-- PROVIDED DATA --
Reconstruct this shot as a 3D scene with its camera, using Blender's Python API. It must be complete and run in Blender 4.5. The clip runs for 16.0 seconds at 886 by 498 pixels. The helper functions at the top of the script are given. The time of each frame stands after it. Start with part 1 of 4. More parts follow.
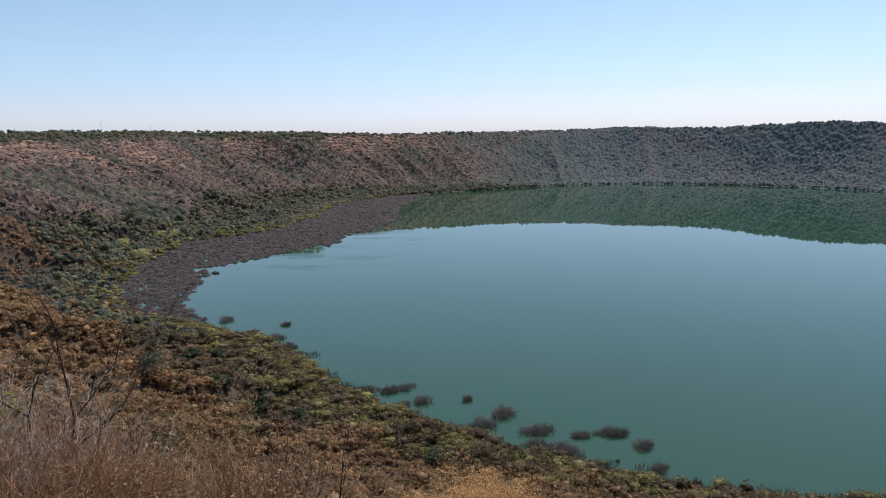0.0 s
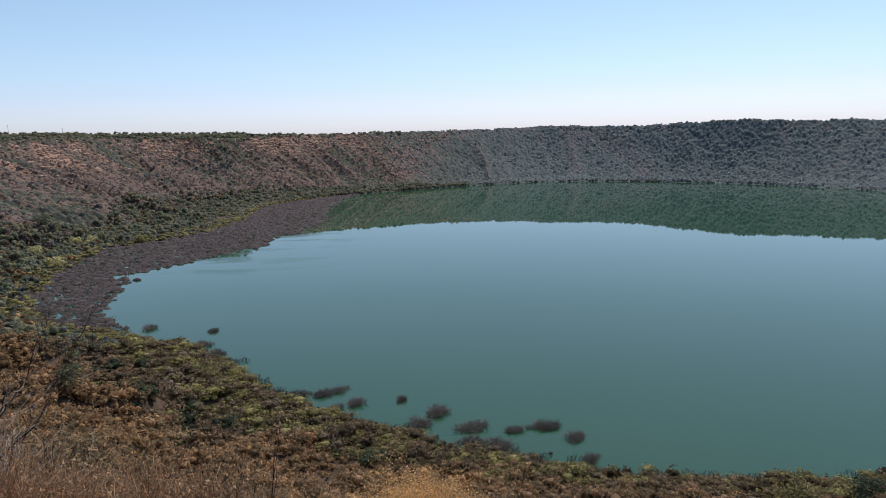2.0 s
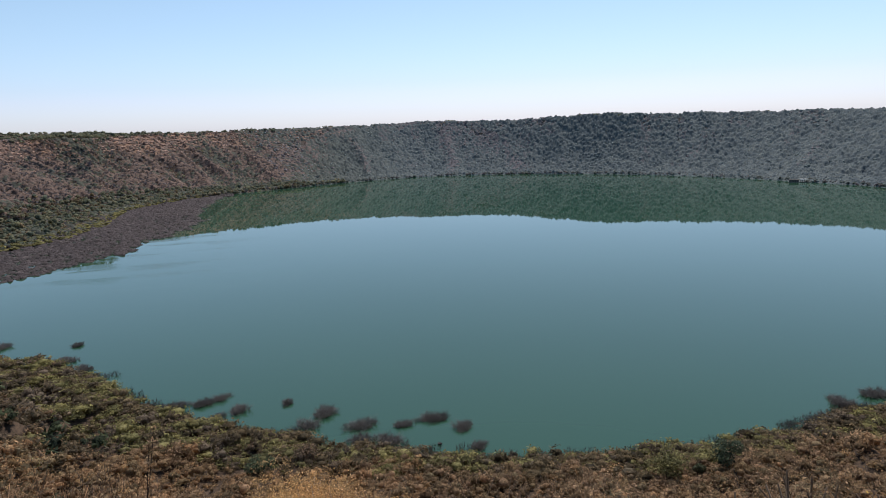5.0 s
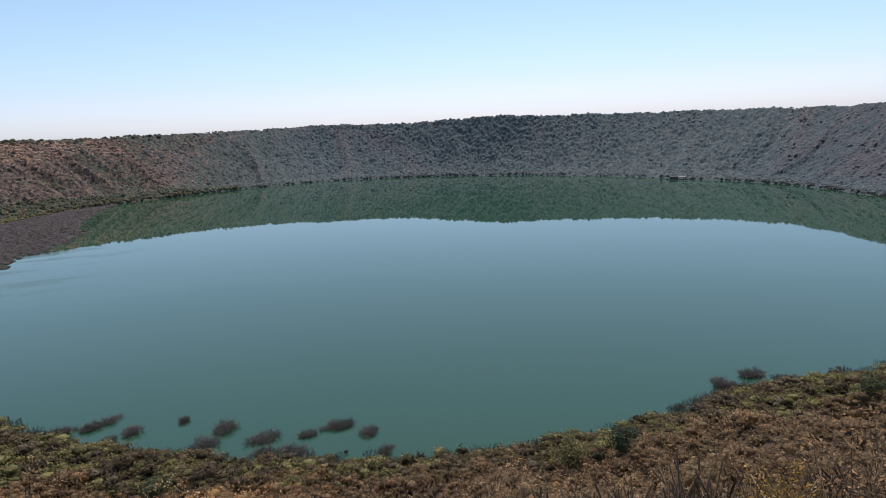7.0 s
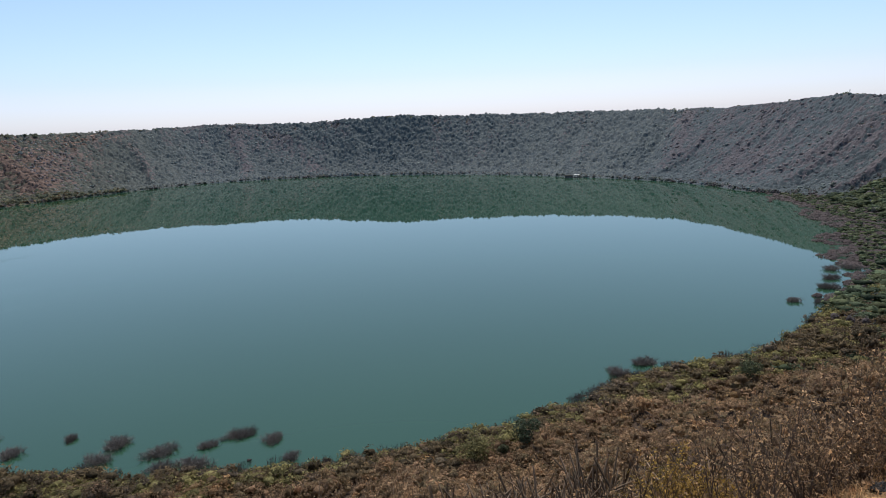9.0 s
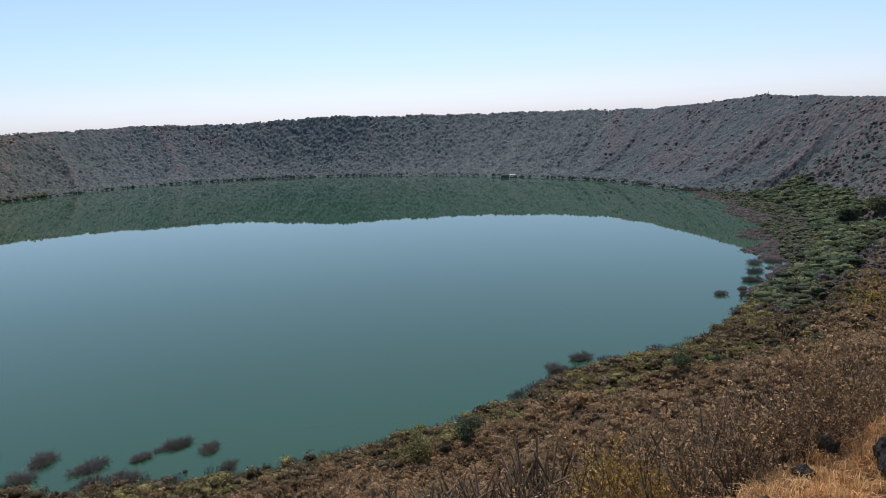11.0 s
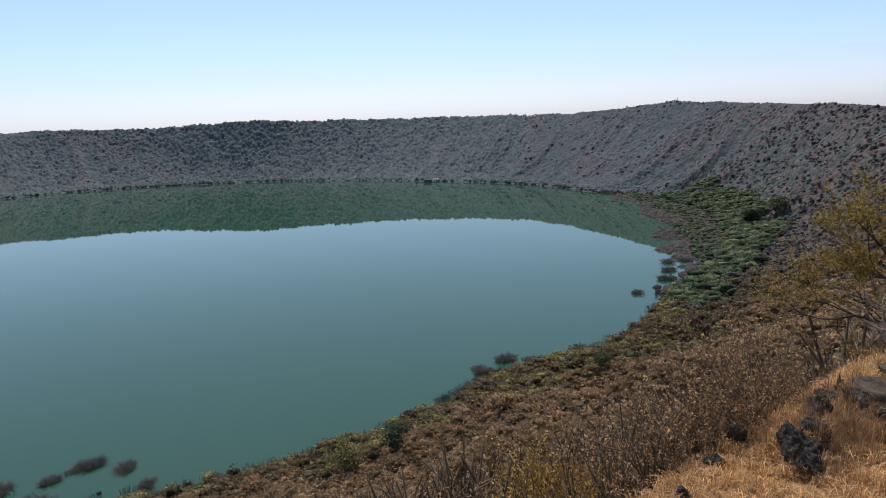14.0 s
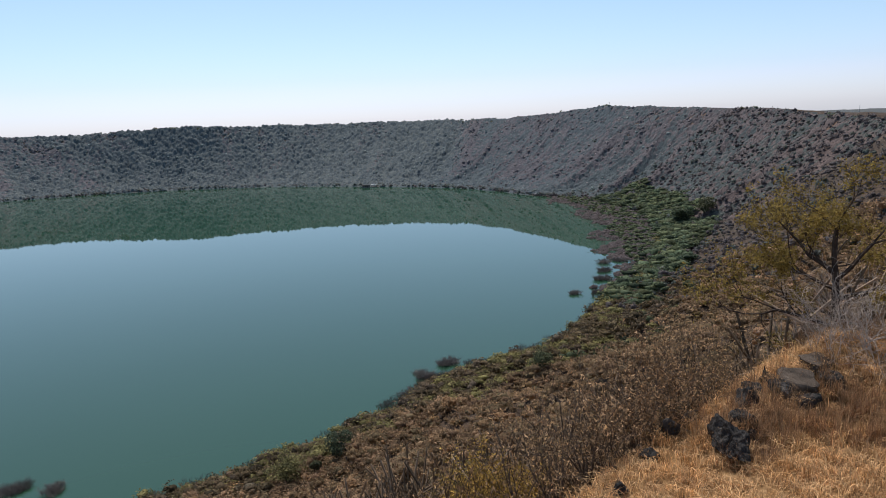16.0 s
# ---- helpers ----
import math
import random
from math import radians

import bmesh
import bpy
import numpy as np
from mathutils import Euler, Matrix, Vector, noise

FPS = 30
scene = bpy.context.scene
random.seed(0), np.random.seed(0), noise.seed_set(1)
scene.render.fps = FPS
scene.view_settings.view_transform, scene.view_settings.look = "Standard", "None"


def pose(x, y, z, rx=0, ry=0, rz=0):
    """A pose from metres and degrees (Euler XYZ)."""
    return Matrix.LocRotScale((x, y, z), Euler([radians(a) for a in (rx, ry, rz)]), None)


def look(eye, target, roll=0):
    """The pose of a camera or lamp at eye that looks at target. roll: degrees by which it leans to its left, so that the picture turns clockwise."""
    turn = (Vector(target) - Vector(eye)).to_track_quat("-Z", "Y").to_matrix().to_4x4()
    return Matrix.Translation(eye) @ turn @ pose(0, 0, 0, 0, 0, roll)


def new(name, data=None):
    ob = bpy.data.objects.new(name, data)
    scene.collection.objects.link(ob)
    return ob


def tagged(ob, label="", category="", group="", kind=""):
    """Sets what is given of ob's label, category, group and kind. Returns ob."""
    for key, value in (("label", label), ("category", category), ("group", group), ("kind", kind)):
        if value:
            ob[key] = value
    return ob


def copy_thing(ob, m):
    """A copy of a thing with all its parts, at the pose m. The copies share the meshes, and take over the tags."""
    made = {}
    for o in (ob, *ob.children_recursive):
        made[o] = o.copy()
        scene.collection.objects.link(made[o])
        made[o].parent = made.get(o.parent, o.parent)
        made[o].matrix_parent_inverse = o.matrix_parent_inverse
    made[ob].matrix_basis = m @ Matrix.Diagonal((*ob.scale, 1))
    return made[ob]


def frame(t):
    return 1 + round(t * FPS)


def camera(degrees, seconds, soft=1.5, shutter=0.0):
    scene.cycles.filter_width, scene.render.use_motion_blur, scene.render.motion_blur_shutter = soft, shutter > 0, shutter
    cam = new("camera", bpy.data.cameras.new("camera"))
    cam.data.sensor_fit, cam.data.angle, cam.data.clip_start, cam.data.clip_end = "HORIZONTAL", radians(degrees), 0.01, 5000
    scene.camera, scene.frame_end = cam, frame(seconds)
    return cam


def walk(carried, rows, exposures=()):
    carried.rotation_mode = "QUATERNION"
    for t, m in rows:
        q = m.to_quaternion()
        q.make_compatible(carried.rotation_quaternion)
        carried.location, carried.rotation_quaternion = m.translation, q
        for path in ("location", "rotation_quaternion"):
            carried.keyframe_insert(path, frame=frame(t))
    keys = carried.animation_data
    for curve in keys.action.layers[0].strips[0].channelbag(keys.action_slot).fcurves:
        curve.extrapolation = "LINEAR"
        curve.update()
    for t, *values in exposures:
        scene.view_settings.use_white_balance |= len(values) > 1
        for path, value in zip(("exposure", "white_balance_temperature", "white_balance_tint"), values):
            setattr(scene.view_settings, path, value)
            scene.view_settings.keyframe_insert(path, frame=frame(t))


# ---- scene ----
EYE = 125.0            # height of the eye above the lake, metres
ARM = 0.35             # the camera is held out at arm's length while its bearer turns
cam = camera(64.9, 16.0, soft=0.6)
ROWS = [
    (0.0, 80.47, 1.06, -0.18),
    (0.5, 80.67, 1.15, -1.54),
    (1.0, 80.77, 1.3, -2.76),
    (1.5, 80.43, 1.39, -4.49),
    (2.0, 80.33, 1.41, -5.99),
    (2.5, 80.09, 1.4, -7.92),
    (3.0, 80.3, 1.38, -9.05),
    (5.5, 79.39, 2.31, -17.83),
    (6.0, 79.21, 2.49, -19.87),
    (6.5, 79.41, 2.48, -22.81),
    (7.0, 79.62, 2.59, -24.4),
    (7.5, 79.15, 2.83, -26.58),
    (8.0, 79.19, 2.93, -28.85),
    (8.5, 79.14, 2.55, -30.96),
    (9.0, 79.25, 2.39, -32.49),
    (9.5, 79.09, 2.62, -33.94),
    (12.0, 79.58, 2.31, -39.75),
    (12.5, 79.85, 2.32, -40.7),
    (13.0, 79.87, 2.01, -41.6),
    (13.5, 79.6, 2.4, -43.05),
    (14.0, 79.22, 2.32, -43.94),
    (14.5, 79.29, 2.4, -45.82),
    (15.0, 79.4, 2.39, -47.06),
    (15.5, 79.44, 2.2, -48.21),
    (16.0, 79.39, 2.54, -49.02)
]
walk(cam, [(t, pose(ARM * math.sin(radians(-rz)), ARM * math.cos(radians(-rz)), EYE, rx, ry, rz)) for t, rx, ry, rz in ROWS],
     exposures=[(0.0, 0.0, 6150, 12), (16.0, 0.0, 6150, 12)])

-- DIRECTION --
Transcribe the material exactly, leaving every picture out.

-- REPLY TO THE TASK --
Reconstruct this shot as a 3D scene with its camera, using Blender's Python API. It must be complete and run in Blender 4.5. The clip runs for 16.0 seconds at 886 by 498 pixels. The helper functions at the top of the script are given. The time of each frame stands after it. Start with part 1 of 4. More parts follow.
0.0 s
2.0 s
5.0 s
7.0 s
9.0 s
11.0 s
14.0 s
16.0 s
# ---- helpers ----
import math
import random
from math import radians

import bmesh
import bpy
import numpy as np
from mathutils import Euler, Matrix, Vector, noise

FPS = 30
scene = bpy.context.scene
random.seed(0), np.random.seed(0), noise.seed_set(1)
scene.render.fps = FPS
scene.view_settings.view_transform, scene.view_settings.look = "Standard", "None"


def pose(x, y, z, rx=0, ry=0, rz=0):
    """A pose from metres and degrees (Euler XYZ)."""
    return Matrix.LocRotScale((x, y, z), Euler([radians(a) for a in (rx, ry, rz)]), None)


def look(eye, target, roll=0):
    """The pose of a camera or lamp at eye that looks at target. roll: degrees by which it leans to its left, so that the picture turns clockwise."""
    turn = (Vector(target) - Vector(eye)).to_track_quat("-Z", "Y").to_matrix().to_4x4()
    return Matrix.Translation(eye) @ turn @ pose(0, 0, 0, 0, 0, roll)


def new(name, data=None):
    ob = bpy.data.objects.new(name, data)
    scene.collection.objects.link(ob)
    return ob


def tagged(ob, label="", category="", group="", kind=""):
    """Sets what is given of ob's label, category, group and kind. Returns ob."""
    for key, value in (("label", label), ("category", category), ("group", group), ("kind", kind)):
        if value:
            ob[key] = value
    return ob


def copy_thing(ob, m):
    """A copy of a thing with all its parts, at the pose m. The copies share the meshes, and take over the tags."""
    made = {}
    for o in (ob, *ob.children_recursive):
        made[o] = o.copy()
        scene.collection.objects.link(made[o])
        made[o].parent = made.get(o.parent, o.parent)
        made[o].matrix_parent_inverse = o.matrix_parent_inverse
    made[ob].matrix_basis = m @ Matrix.Diagonal((*ob.scale, 1))
    return made[ob]


def frame(t):
    return 1 + round(t * FPS)


def camera(degrees, seconds, soft=1.5, shutter=0.0):
    scene.cycles.filter_width, scene.render.use_motion_blur, scene.render.motion_blur_shutter = soft, shutter > 0, shutter
    cam = new("camera", bpy.data.cameras.new("camera"))
    cam.data.sensor_fit, cam.data.angle, cam.data.clip_start, cam.data.clip_end = "HORIZONTAL", radians(degrees), 0.01, 5000
    scene.camera, scene.frame_end = cam, frame(seconds)
    return cam


def walk(carried, rows, exposures=()):
    carried.rotation_mode = "QUATERNION"
    for t, m in rows:
        q = m.to_quaternion()
        q.make_compatible(carried.rotation_quaternion)
        carried.location, carried.rotation_quaternion = m.translation, q
        for path in ("location", "rotation_quaternion"):
            carried.keyframe_insert(path, frame=frame(t))
    keys = carried.animation_data
    for curve in keys.action.layers[0].strips[0].channelbag(keys.action_slot).fcurves:
        curve.extrapolation = "LINEAR"
        curve.update()
    for t, *values in exposures:
        scene.view_settings.use_white_balance |= len(values) > 1
        for path, value in zip(("exposure", "white_balance_temperature", "white_balance_tint"), values):
            setattr(scene.view_settings, path, value)
            scene.view_settings.keyframe_insert(path, frame=frame(t))


# ---- scene ----
EYE = 125.0            # height of the eye above the lake, metres
ARM = 0.35             # the camera is held out at arm's length while its bearer turns
cam = camera(64.9, 16.0, soft=0.6)
ROWS = [
    (0.0, 80.47, 1.06, -0.18),
    (0.5, 80.67, 1.15, -1.54),
    (1.0, 80.77, 1.3, -2.76),
    (1.5, 80.43, 1.39, -4.49),
    (2.0, 80.33, 1.41, -5.99),
    (2.5, 80.09, 1.4, -7.92),
    (3.0, 80.3, 1.38, -9.05),
    (5.5, 79.39, 2.31, -17.83),
    (6.0, 79.21, 2.49, -19.87),
    (6.5, 79.41, 2.48, -22.81),
    (7.0, 79.62, 2.59, -24.4),
    (7.5, 79.15, 2.83, -26.58),
    (8.0, 79.19, 2.93, -28.85),
    (8.5, 79.14, 2.55, -30.96),
    (9.0, 79.25, 2.39, -32.49),
    (9.5, 79.09, 2.62, -33.94),
    (12.0, 79.58, 2.31, -39.75),
    (12.5, 79.85, 2.32, -40.7),
    (13.0, 79.87, 2.01, -41.6),
    (13.5, 79.6, 2.4, -43.05),
    (14.0, 79.22, 2.32, -43.94),
    (14.5, 79.29, 2.4, -45.82),
    (15.0, 79.4, 2.39, -47.06),
    (15.5, 79.44, 2.2, -48.21),
    (16.0, 79.39, 2.54, -49.02)
]
walk(cam, [(t, pose(ARM * math.sin(radians(-rz)), ARM * math.cos(radians(-rz)), EYE, rx, ry, rz)) for t, rx, ry, rz in ROWS],
     exposures=[(0.0, 0.0, 6150, 12), (16.0, 0.0, 6150, 12)])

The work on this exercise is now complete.